The main characteristic of a quasi-experimental design is the absence of random assignment of participants to treatment and control groups. Instead, groups are pre-existing or are assigned based on non-random criteria.
Why are quasi-experimental designs used?
Quasi-experimental designs are used when true experimental designs, which rely on random assignment, are impractical, unethical, or too costly to implement. They allow researchers to study causal relationships in real-world settings, such as evaluating the impact of a new government policy change or a large-scale intervention.
Can quasi-experimental designs establish causality?
Quasi-experimental designs aim to establish causality, but with less certainty than true experiments. While they can provide strong evidence and valuable insights into cause-and-effect relationships, the lack of random assignment means that there is a higher potential for alternative explanations, such as unobserved variables or selection bias, to influence the results.
What are some common types of quasi-experimental designs?

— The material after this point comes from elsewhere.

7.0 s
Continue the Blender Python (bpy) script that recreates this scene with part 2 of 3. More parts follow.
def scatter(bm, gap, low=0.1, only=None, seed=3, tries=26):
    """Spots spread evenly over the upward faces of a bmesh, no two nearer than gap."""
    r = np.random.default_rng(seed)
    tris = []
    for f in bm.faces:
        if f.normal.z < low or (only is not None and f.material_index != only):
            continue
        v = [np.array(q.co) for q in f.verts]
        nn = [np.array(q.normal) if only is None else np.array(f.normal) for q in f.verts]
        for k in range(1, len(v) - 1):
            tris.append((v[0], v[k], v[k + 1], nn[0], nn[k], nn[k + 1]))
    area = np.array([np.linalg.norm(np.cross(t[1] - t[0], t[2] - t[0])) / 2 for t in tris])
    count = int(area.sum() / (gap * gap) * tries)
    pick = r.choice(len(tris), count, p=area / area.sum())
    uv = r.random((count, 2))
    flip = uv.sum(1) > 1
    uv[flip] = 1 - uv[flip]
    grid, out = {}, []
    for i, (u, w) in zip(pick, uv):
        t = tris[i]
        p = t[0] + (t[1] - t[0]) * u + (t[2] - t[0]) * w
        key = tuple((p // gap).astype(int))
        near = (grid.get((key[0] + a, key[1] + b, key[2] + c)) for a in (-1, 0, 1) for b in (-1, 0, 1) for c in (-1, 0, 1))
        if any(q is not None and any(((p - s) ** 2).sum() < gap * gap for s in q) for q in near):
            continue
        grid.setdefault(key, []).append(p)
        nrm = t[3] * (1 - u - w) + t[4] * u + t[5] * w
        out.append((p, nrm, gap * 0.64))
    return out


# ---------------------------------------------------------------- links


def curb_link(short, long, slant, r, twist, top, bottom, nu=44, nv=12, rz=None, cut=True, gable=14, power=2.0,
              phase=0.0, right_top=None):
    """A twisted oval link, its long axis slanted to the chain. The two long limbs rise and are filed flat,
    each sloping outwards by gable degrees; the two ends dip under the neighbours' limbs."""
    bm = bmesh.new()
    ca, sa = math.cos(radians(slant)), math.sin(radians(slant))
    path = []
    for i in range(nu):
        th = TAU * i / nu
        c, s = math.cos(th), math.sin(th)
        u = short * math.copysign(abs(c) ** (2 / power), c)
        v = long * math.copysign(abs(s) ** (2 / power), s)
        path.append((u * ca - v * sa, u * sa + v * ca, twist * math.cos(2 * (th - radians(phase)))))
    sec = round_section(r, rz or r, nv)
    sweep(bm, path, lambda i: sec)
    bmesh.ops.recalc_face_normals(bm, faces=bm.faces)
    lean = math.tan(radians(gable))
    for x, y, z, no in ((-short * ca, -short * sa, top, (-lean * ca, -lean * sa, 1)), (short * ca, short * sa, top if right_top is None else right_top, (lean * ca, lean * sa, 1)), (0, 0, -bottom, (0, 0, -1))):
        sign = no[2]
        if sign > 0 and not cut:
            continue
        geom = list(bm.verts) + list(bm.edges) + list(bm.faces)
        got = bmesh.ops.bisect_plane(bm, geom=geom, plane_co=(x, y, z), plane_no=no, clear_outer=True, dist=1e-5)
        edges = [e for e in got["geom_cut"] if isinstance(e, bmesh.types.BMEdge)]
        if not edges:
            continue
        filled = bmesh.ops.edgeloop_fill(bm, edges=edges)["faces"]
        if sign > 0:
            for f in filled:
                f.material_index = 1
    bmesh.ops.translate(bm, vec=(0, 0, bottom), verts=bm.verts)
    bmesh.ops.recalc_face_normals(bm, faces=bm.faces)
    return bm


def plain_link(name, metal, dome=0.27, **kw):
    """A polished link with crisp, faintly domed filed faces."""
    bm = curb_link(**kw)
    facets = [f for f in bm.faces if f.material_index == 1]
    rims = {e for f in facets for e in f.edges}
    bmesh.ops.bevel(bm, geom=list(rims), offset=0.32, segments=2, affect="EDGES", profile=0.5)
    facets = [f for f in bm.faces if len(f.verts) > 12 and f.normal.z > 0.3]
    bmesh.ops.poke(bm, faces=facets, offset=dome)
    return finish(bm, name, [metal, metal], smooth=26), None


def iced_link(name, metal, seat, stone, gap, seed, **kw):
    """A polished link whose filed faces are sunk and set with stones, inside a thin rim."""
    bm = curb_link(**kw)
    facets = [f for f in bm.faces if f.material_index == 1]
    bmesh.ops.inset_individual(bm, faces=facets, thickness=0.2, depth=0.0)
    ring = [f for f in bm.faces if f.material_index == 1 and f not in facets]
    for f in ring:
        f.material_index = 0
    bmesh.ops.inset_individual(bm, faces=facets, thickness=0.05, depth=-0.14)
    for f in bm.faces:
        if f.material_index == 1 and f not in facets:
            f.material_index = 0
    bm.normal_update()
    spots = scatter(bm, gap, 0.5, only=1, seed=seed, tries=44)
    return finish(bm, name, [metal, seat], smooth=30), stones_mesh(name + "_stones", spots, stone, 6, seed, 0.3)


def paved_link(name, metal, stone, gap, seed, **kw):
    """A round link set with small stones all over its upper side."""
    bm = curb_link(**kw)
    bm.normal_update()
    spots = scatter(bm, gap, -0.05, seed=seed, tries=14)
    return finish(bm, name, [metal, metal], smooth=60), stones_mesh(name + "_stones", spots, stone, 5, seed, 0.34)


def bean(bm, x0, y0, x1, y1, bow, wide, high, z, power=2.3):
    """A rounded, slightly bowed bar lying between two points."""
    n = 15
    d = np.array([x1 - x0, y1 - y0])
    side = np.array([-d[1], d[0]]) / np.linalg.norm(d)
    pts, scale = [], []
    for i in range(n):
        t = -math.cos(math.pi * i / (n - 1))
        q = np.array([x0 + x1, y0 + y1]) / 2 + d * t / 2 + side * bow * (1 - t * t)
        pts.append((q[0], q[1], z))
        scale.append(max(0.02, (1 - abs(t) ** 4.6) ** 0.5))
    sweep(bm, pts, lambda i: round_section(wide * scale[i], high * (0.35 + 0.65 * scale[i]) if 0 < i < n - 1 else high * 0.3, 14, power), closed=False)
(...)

Common types include nonequivalent groups designs (using a pretest and posttest with existing groups), interrupted time series designs (tracking outcomes over time before and after an intervention), and regression discontinuity designs (assigning treatment based on a cutoff score). These designs often incorporate a treatment group and a comparison group.
How do researchers address limitations in quasi-experimental studies?
Researchers address limitations by carefully selecting comparable control or comparison groups, using statistical techniques like propensity score matching or regression analysis to control for observable differences, and transparently discussing potential threats to validity in their findings. This meticulous data analysis helps strengthen the credibility of the results.